We need to add at least 100,000 jobs per month to the nation’s economy to keep pace with population growth, so it’s hard to get too excited about the data for October. From the Bureau of Labor Statistics:
Nonfarm payroll employment continued to trend up in October (+80,000),
and the unemployment rate was little changed at 9.0 percent, the U.S.
Bureau of Labor Statistics reported today. Employment in the private
sector rose, with modest job growth continuing in professional and
businesses services, leisure and hospitality, health care, and mining.
Government employment continued to trend down.

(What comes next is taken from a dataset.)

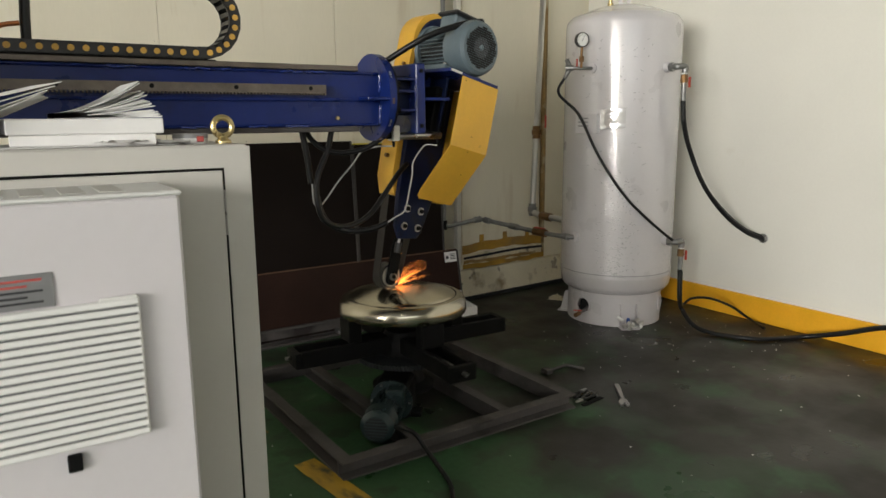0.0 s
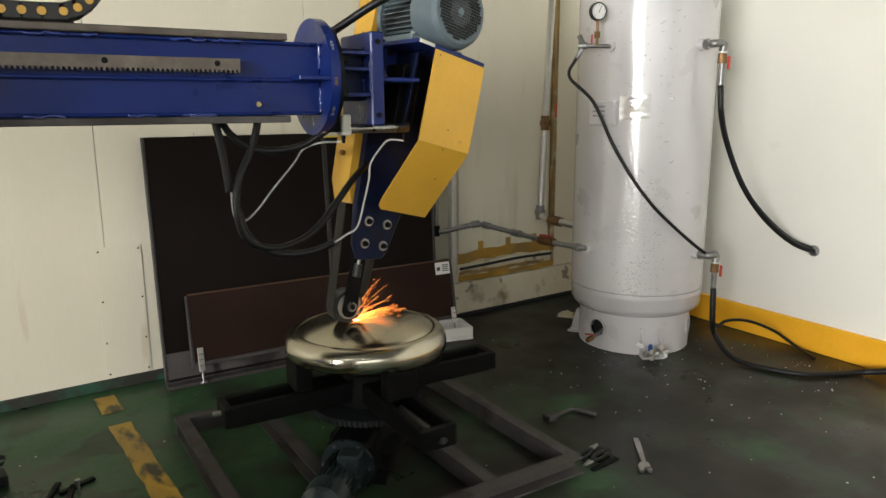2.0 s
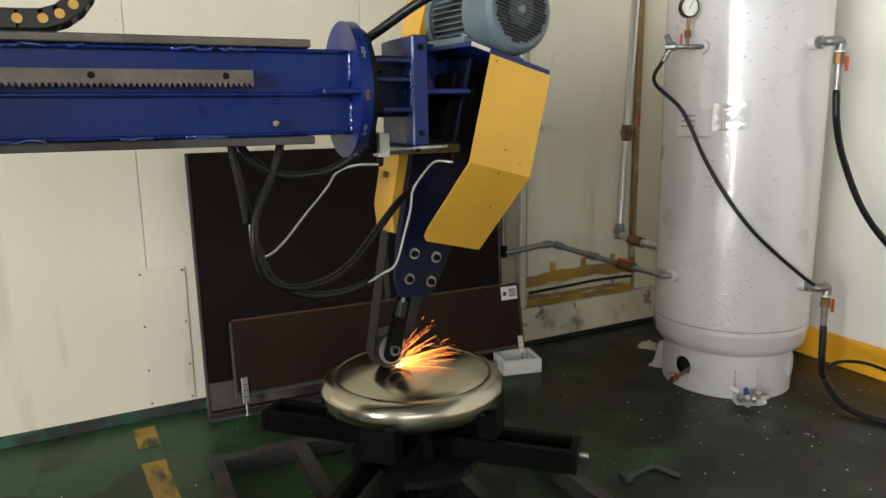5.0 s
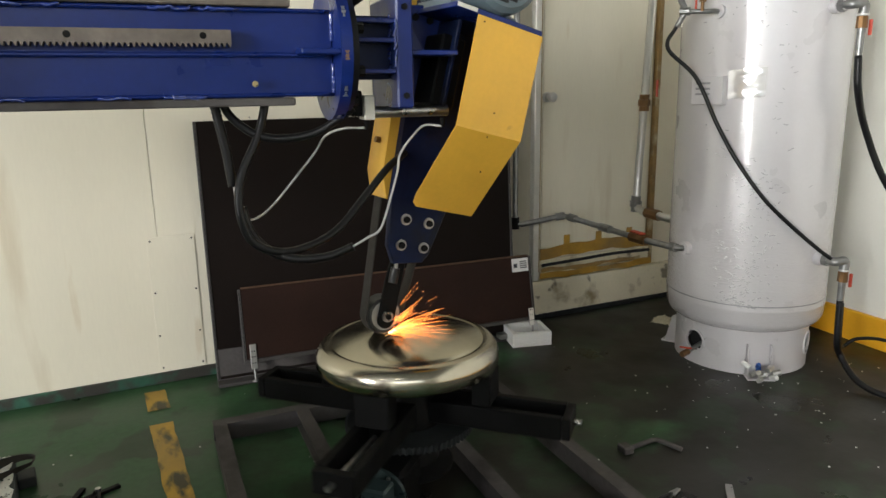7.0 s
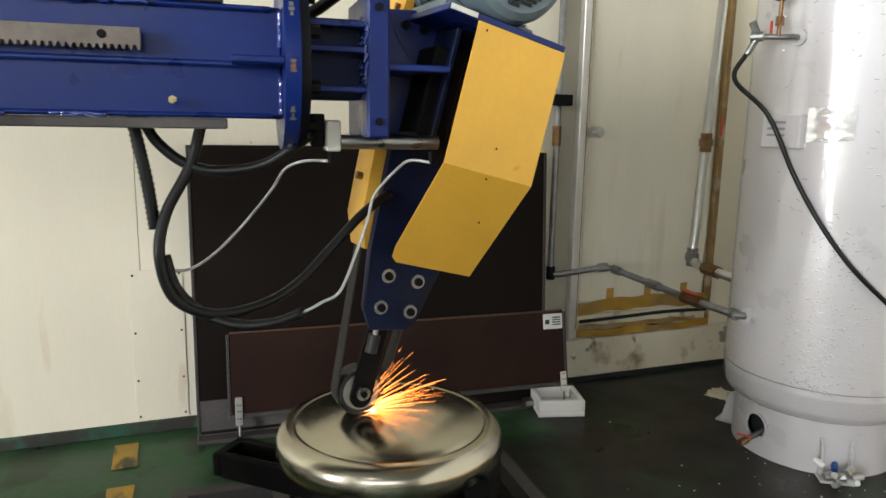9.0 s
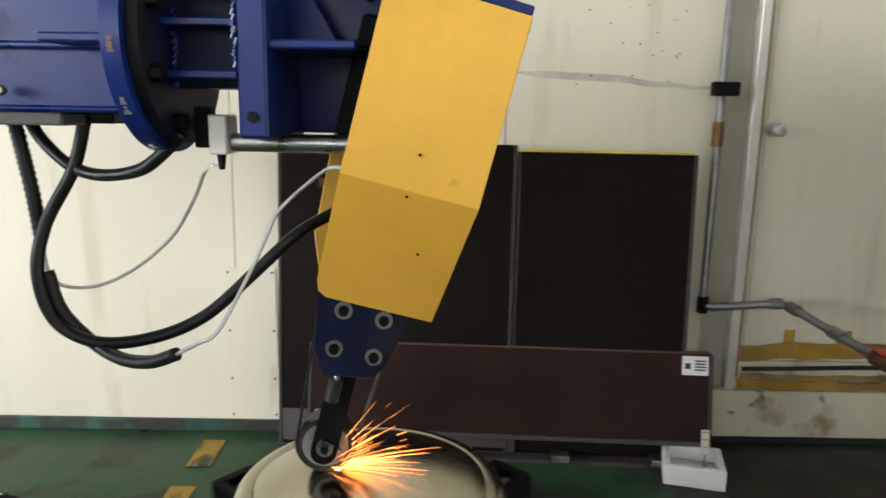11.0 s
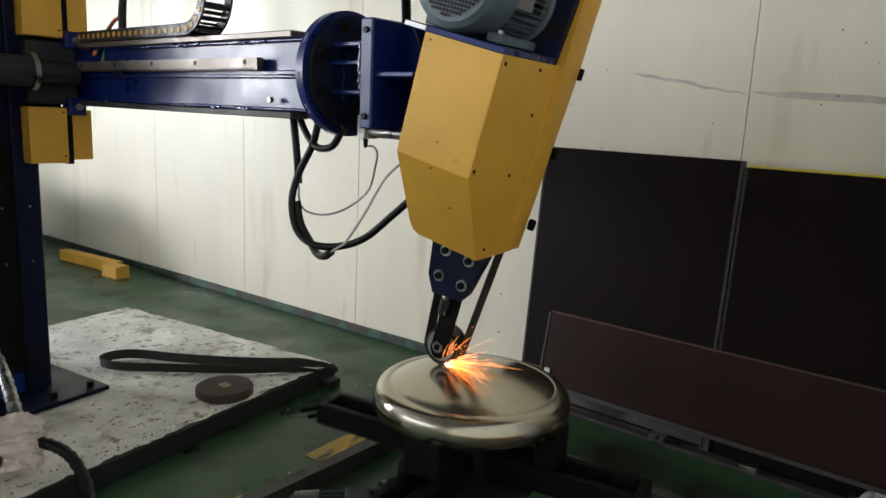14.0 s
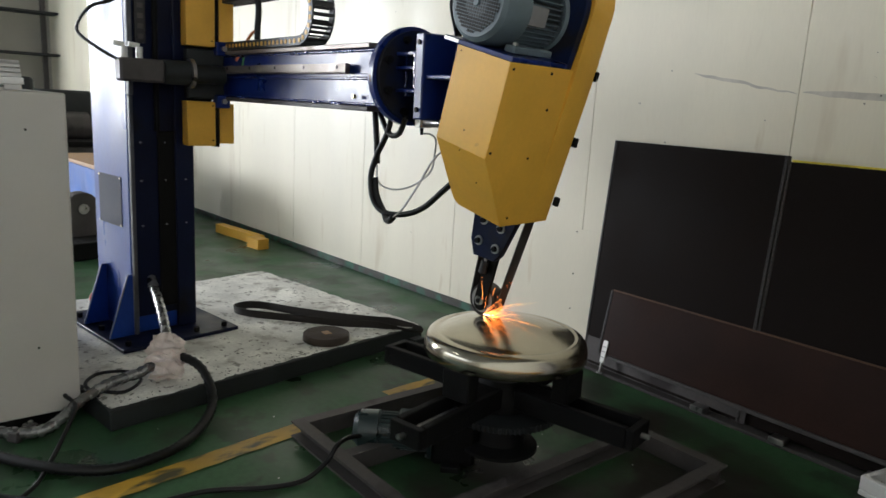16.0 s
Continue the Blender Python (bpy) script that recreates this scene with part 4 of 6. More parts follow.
def loose_belt():
    """A slack abrasive belt standing on its edge on the platform."""
    pts = [(0.66, 3.50), (0.55, 3.34), (0.42, 3.15), (0.22, 2.95), (0.03, 2.76), (-0.10, 2.70), (-0.15, 2.78), (-0.10, 2.88), (0.08, 3.00), (0.28, 3.16), (0.46, 3.34), (0.60, 3.52), (0.66, 3.55)]
    pts = [(-0.26 + (x + 0.15) * 1.07, y) for x, y in pts]
    line = smooth_line([(x, y, 0) for x, y in pts] + [(pts[0][0], pts[0][1], 0)], 6)[:-1]
    bm = bmesh.new()
    rings = []
    k = len(line)
    for i, p in enumerate(line):
        d = (line[(i + 1) % k] - line[i - 1]).normalized()
        n = Vector((-d.y, d.x, 0)) * 0.0015
        over = max(0, p.x - 0.46) * 0.35
        lo, hi = 0.103 - over * 0.4, 0.150 - over
        lean = n * 4
        rings.append([bm.verts.new(q) for q in (p - n + Vector((0, 0, lo)), p - n + lean + Vector((0, 0, hi)), p + n + lean + Vector((0, 0, hi)), p + n + Vector((0, 0, lo)))])
    for i in range(k):
        A, B = rings[i], rings[(i + 1) % k]
        for j in range(4):
            bm.faces.new((A[j], A[(j + 1) % 4], B[(j + 1) % 4], B[j]))
    bmesh.ops.recalc_face_normals(bm, faces=bm.faces)
    return tagged(part("abrasive_belt", bm, ABRASIVE), "slack dark abrasive belt lying on the platform", "abrasive belt")


loose_belt()


def belt_roll():
    t = thing("abrasive_roll", "flat coil of brown abrasive cloth on the platform", "abrasive roll", pose(0.50, 2.95, 0.102))
    pr = [(0.02, 0.0)]
    for k in range(11):
        r = 0.022 + 0.0095 * k
        pr += [(r, 0.040), (r + 0.0075, 0.040), (r + 0.0085, 0.037)]
    pr += [(0.128, 0.038), (0.130, 0.034), (0.130, 0.003), (0.127, 0.0), (0.02, 0.0)]
    part("coil", lathe(pr, 48), mat("brown_abrasive", (0.055, 0.040, 0.030), 0.8, vary=0.2, scale=30, bump=0.3), t)
    part("core_label", box((-0.028, -0.02, 0.0385), (0.028, 0.02, 0.0425), 0.001), WOOD, t, "small tan paper label")
    return t


belt_roll()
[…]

Most of the other employment measures that I look at were not significantly different from last month. And that’s probably good: we don’t seem to have a deteriorating employment picture, even if employment is not growing as we would like it to be. The best news in the release is the sharp decline in discouraged workers from a year ago:
Among the marginally attached, there were 967,000 discouraged workers
in October, a decrease of 252,000 from a year earlier. (The data are
not seasonally adjusted.) Discouraged workers are persons not
currently looking for work because they believe no jobs are available
for them. The remaining 1.6 million persons marginally attached to the
labor force in October had not searched for work in the 4 weeks
preceding the survey for reasons such as school attendance or family
That helped bring U-6 unemployment down to 16.2% seasonally adjusted from 16.5% in September. That’s a good bit of data, but the rate was also 16.2% in September. U-6 unemployment is the number of unemployed, “plus all persons marginally attached to the labor force, plus total employed part time for economic reasons, as a percent of the civilian labor force plus all persons marginally attached to the labor force.”